>> Start

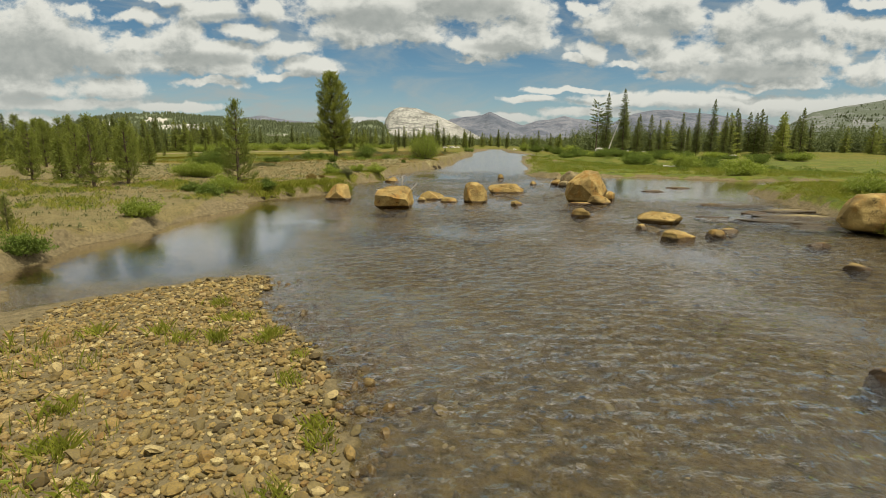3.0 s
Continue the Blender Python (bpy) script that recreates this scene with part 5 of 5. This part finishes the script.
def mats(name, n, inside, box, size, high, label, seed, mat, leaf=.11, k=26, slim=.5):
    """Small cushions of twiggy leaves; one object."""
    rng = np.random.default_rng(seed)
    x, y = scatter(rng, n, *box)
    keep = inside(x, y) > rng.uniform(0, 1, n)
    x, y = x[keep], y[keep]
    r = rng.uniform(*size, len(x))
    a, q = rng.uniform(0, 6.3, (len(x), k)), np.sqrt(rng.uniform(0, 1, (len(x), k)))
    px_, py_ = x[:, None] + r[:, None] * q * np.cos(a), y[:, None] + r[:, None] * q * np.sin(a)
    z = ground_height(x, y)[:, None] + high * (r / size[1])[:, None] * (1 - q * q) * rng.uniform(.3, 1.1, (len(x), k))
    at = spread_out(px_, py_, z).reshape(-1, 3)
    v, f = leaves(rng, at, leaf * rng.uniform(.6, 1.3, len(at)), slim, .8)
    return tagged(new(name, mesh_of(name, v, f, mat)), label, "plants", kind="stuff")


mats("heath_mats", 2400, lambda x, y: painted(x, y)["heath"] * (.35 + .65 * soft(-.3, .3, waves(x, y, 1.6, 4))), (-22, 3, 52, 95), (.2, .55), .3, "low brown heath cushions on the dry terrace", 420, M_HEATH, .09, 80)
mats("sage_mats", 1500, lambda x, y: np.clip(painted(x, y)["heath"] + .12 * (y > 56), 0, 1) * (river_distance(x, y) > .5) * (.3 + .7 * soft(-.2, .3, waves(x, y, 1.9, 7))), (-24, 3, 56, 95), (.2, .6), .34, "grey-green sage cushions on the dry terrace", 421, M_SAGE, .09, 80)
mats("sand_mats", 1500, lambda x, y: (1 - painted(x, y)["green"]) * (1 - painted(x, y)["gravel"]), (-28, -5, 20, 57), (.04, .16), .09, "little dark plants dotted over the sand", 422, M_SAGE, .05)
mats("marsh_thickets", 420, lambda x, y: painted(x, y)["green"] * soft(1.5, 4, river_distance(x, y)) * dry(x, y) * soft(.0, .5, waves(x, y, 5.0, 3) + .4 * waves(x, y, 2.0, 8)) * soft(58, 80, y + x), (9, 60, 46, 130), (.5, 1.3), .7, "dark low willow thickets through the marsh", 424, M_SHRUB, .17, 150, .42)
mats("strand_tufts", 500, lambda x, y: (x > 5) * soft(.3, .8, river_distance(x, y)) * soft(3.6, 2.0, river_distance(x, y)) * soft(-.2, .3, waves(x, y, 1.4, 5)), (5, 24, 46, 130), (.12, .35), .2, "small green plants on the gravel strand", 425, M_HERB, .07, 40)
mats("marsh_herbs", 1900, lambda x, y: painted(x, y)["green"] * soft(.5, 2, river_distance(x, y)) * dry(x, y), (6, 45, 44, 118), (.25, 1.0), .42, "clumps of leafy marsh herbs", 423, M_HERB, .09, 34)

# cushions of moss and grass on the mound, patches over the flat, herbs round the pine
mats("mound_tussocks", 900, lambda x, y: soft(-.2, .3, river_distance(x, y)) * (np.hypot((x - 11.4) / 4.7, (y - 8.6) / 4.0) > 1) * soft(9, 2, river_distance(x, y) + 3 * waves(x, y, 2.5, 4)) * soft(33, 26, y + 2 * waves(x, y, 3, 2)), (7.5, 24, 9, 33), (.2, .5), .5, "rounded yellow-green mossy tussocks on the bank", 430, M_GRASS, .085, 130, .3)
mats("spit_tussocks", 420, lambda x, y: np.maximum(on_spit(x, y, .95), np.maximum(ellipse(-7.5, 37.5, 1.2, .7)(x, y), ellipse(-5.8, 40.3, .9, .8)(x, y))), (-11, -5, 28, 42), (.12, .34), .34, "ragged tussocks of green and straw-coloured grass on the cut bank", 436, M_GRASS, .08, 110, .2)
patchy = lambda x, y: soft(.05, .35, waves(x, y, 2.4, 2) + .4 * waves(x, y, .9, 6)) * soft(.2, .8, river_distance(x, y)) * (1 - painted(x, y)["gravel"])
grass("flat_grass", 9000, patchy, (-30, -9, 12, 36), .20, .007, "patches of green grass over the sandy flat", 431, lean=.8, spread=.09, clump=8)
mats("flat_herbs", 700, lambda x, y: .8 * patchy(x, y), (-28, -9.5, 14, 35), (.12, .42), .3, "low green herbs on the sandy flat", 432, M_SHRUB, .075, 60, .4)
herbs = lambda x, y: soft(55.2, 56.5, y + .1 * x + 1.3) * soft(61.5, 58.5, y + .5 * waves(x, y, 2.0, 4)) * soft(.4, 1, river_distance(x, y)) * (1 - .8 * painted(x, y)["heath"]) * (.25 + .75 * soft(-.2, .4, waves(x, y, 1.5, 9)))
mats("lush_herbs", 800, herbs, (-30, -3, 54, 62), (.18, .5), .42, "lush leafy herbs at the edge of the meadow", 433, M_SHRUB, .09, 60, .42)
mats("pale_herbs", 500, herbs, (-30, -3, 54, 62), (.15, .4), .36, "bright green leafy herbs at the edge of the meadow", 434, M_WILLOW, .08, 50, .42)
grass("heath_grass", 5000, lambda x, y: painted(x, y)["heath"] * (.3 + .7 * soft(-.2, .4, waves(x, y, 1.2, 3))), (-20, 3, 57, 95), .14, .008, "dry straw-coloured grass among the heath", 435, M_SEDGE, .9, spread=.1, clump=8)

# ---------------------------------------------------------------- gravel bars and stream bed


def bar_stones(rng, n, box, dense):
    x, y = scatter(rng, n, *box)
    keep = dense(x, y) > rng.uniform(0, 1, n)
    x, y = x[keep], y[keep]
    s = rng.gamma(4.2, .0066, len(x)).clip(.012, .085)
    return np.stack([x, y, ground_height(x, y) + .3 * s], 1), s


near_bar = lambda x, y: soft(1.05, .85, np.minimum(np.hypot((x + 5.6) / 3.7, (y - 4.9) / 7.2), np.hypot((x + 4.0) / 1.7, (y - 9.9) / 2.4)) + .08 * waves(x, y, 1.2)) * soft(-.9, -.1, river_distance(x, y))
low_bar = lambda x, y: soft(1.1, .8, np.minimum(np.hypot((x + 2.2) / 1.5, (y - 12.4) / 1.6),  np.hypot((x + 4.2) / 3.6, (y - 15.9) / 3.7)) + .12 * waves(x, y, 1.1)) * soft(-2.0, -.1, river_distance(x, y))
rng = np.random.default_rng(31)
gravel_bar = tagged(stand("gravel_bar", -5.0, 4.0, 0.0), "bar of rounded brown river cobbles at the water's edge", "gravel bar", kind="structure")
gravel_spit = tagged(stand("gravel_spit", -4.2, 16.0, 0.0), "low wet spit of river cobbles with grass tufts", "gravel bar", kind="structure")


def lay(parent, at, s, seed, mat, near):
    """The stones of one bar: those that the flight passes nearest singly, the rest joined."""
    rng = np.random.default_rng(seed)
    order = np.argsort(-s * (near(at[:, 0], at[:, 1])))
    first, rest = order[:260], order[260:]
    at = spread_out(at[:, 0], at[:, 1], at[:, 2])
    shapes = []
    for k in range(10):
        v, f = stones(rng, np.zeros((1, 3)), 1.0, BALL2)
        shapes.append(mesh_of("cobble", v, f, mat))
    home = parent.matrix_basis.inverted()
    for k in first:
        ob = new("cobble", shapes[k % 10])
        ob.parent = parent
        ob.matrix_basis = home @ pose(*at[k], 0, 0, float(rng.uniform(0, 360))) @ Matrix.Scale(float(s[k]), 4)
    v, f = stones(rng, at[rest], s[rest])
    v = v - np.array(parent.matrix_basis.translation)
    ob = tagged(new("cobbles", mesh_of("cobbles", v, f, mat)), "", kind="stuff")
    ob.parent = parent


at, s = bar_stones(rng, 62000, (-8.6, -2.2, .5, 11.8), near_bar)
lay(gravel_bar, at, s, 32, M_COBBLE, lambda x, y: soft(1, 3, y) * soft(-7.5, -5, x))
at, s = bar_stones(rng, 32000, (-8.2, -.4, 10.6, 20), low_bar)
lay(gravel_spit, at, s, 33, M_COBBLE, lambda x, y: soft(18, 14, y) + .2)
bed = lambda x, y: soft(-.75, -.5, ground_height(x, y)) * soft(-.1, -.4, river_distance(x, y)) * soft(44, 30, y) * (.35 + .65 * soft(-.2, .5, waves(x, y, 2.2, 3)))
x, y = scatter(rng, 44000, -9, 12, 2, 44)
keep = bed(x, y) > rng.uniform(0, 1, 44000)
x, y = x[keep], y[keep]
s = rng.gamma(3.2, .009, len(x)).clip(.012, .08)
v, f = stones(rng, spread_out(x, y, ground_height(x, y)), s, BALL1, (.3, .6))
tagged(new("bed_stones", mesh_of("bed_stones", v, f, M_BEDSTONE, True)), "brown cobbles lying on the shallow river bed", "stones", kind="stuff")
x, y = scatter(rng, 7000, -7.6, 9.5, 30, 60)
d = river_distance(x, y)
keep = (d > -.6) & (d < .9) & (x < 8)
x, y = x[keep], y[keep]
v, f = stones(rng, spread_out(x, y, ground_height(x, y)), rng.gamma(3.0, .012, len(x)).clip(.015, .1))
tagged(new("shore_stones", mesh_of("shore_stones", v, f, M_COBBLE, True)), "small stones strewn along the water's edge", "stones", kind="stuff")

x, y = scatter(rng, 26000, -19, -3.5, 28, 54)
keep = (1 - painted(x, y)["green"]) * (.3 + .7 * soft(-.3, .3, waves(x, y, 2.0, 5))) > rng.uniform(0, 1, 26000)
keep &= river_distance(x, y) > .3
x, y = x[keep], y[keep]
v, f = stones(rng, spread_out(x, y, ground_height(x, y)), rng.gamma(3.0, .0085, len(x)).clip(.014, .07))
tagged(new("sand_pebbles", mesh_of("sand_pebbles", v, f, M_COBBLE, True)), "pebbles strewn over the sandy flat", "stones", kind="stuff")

>> End
>> Start

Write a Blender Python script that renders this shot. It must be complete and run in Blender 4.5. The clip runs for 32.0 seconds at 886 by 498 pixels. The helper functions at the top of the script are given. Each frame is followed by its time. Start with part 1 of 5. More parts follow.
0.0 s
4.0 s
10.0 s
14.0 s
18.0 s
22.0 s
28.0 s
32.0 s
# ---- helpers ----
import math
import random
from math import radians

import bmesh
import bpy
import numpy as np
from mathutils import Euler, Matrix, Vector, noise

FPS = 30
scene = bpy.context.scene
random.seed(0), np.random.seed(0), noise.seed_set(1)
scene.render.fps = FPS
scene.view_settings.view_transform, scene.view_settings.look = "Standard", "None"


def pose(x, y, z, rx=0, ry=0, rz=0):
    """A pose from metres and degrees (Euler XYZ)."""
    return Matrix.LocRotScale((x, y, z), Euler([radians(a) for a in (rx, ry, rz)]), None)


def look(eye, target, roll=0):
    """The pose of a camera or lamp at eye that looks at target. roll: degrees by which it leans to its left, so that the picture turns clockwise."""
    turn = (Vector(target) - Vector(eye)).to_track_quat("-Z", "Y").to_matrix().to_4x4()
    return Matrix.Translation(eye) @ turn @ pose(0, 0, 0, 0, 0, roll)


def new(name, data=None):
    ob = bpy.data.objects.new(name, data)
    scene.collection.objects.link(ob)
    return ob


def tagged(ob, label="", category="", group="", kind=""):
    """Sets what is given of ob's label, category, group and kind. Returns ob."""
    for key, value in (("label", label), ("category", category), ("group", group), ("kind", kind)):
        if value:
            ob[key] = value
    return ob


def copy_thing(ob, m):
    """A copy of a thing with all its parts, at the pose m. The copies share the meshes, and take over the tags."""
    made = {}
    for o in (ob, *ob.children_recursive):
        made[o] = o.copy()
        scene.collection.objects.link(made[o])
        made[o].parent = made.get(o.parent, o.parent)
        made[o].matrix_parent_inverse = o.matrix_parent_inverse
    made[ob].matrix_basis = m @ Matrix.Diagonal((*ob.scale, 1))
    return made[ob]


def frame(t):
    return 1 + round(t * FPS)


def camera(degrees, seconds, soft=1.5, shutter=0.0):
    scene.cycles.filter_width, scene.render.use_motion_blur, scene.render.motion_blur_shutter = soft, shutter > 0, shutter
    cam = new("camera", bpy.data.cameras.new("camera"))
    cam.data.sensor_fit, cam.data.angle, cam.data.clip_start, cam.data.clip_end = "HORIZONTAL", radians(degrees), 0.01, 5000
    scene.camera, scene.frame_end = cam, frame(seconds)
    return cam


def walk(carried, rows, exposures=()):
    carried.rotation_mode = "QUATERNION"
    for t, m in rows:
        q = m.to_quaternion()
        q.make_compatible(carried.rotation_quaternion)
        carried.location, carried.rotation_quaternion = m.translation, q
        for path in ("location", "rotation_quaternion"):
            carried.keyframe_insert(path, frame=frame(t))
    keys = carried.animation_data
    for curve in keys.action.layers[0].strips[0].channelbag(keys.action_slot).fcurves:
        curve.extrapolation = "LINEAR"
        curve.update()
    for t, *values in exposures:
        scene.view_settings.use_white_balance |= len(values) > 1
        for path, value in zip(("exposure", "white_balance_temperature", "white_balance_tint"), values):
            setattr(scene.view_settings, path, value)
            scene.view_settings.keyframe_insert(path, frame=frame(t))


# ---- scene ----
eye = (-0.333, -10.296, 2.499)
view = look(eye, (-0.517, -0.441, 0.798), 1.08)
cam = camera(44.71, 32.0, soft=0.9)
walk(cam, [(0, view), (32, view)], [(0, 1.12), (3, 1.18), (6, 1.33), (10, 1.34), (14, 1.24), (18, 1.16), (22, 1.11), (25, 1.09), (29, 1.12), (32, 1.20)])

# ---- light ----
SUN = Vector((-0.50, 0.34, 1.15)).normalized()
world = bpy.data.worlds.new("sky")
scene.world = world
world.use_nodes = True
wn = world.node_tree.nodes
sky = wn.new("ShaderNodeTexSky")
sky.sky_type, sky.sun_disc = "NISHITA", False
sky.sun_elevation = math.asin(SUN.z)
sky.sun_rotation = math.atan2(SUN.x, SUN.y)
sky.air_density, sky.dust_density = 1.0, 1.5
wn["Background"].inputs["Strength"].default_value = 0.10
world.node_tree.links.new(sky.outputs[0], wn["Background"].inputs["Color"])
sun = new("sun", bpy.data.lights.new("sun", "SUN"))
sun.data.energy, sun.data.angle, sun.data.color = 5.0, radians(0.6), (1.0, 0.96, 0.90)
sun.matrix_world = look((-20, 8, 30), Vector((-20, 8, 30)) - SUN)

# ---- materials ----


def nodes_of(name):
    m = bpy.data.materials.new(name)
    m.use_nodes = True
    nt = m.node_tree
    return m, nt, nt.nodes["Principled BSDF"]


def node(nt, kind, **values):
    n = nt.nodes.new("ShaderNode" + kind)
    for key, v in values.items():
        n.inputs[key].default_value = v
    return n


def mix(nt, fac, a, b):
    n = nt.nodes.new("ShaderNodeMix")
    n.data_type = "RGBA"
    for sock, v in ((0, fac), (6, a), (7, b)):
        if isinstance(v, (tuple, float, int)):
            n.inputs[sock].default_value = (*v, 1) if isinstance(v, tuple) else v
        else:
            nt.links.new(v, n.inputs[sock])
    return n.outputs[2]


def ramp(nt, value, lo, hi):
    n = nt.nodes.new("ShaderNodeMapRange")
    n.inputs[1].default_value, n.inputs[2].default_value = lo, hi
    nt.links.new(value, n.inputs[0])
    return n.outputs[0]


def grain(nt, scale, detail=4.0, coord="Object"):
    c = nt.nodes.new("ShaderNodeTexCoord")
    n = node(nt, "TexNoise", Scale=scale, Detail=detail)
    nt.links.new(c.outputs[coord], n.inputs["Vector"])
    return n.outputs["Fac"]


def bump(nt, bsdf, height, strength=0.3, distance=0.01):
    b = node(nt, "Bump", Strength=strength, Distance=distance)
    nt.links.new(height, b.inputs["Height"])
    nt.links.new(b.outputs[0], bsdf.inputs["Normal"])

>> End
>> Start

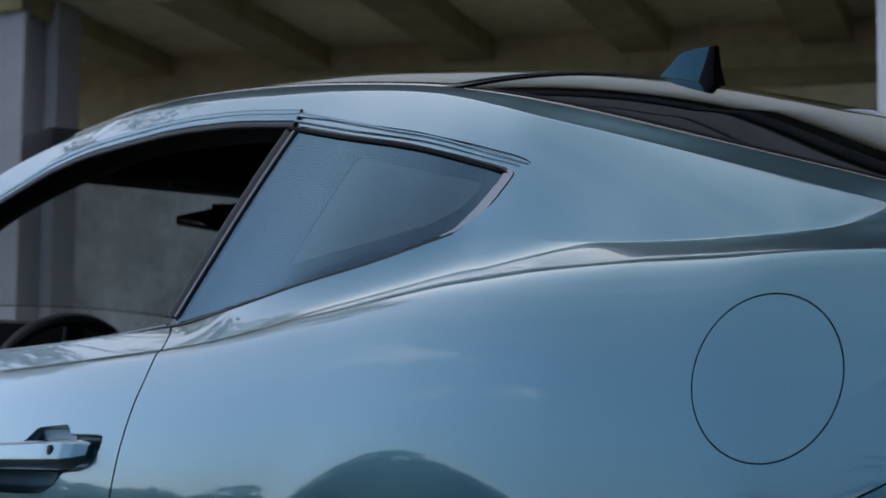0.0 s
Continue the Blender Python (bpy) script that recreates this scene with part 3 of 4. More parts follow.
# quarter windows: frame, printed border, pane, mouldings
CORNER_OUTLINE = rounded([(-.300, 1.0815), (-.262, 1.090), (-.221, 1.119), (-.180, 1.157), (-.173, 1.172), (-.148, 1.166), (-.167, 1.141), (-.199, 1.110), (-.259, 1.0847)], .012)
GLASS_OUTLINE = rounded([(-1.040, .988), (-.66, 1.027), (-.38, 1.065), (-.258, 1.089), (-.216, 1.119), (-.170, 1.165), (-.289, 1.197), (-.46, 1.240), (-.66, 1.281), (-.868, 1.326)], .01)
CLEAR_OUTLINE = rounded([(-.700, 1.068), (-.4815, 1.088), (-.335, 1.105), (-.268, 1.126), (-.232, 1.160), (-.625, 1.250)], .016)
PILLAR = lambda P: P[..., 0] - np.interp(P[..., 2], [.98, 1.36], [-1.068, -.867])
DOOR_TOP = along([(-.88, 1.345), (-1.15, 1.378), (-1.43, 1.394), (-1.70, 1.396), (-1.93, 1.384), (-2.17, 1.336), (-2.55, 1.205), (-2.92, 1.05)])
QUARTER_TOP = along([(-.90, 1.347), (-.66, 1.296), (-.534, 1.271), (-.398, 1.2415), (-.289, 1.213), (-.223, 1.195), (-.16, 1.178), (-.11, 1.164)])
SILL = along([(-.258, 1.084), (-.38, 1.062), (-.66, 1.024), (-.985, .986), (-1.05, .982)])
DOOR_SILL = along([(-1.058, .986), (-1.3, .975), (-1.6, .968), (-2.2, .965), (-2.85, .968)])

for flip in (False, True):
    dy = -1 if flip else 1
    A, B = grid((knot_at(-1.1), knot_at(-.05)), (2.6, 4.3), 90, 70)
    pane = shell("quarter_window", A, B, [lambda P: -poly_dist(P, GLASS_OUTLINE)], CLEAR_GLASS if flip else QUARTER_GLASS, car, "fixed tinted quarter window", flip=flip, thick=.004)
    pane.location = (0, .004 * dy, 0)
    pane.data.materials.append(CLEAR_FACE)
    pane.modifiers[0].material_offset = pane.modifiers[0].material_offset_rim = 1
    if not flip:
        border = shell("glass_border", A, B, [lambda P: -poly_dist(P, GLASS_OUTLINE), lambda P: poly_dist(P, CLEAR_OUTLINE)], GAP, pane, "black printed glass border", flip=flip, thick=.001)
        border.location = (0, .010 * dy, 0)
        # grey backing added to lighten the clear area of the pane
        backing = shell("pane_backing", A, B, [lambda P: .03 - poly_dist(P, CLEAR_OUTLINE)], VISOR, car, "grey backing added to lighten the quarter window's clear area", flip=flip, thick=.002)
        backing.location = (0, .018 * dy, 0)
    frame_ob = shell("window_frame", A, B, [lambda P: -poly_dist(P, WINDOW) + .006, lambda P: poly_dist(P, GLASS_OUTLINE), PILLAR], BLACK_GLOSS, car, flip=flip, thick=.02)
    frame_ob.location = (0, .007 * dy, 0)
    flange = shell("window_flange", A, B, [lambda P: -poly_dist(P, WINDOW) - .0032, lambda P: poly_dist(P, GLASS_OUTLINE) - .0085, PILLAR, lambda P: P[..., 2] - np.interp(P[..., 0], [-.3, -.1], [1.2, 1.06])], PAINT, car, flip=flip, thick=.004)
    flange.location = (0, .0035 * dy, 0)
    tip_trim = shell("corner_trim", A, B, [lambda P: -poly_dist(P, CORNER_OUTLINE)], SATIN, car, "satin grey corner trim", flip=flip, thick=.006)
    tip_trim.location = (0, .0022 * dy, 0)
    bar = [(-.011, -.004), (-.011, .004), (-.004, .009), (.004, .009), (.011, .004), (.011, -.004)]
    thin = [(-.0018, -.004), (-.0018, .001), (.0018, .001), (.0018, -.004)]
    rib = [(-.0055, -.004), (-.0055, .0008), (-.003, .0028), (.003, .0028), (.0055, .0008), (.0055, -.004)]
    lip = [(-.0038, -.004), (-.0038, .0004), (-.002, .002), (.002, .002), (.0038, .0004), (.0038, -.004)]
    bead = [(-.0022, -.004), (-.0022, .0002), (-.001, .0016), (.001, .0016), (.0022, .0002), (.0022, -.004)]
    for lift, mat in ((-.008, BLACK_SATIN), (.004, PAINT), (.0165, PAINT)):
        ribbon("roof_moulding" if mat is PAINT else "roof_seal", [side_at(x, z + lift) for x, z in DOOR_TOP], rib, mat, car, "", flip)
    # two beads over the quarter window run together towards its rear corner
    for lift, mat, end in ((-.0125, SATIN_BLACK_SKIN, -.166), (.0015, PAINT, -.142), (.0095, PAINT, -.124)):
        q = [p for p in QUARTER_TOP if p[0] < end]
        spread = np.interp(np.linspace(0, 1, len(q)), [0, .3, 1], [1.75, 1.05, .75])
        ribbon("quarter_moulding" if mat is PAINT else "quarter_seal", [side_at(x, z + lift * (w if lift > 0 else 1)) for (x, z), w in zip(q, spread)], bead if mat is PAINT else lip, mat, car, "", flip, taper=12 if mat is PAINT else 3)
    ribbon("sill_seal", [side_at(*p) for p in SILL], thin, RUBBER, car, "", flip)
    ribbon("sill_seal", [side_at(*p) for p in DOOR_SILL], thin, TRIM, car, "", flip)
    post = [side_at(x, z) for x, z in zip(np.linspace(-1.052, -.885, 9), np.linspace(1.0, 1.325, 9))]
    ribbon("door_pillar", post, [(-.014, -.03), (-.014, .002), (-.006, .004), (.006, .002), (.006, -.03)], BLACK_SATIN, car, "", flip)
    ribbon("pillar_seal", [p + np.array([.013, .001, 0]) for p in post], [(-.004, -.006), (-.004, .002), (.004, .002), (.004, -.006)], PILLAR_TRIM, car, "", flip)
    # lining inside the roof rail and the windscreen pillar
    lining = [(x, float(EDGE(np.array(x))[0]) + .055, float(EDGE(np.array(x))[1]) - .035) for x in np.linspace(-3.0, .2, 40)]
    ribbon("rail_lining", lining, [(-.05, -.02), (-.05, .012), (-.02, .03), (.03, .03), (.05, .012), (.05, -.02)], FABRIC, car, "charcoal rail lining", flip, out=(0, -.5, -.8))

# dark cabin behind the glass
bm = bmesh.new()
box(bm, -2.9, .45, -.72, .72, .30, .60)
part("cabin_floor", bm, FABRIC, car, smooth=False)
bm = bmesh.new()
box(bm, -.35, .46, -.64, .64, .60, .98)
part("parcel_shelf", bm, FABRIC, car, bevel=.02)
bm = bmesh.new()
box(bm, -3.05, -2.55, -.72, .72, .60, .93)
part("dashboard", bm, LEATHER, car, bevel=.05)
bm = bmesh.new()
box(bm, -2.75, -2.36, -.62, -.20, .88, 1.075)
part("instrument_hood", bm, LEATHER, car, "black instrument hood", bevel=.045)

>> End

* **To be done**:
Extract exactly and only these lines: the line containing "carried.location, carried.rotation_quaternion = m.translation, q", the line containing "keys = carried.animation_data", and every line between them.

* **Exercise solution**:
        carried.location, carried.rotation_quaternion = m.translation, q
        for path in ("location", "rotation_quaternion"):
            carried.keyframe_insert(path, frame=frame(t))
    keys = carried.animation_data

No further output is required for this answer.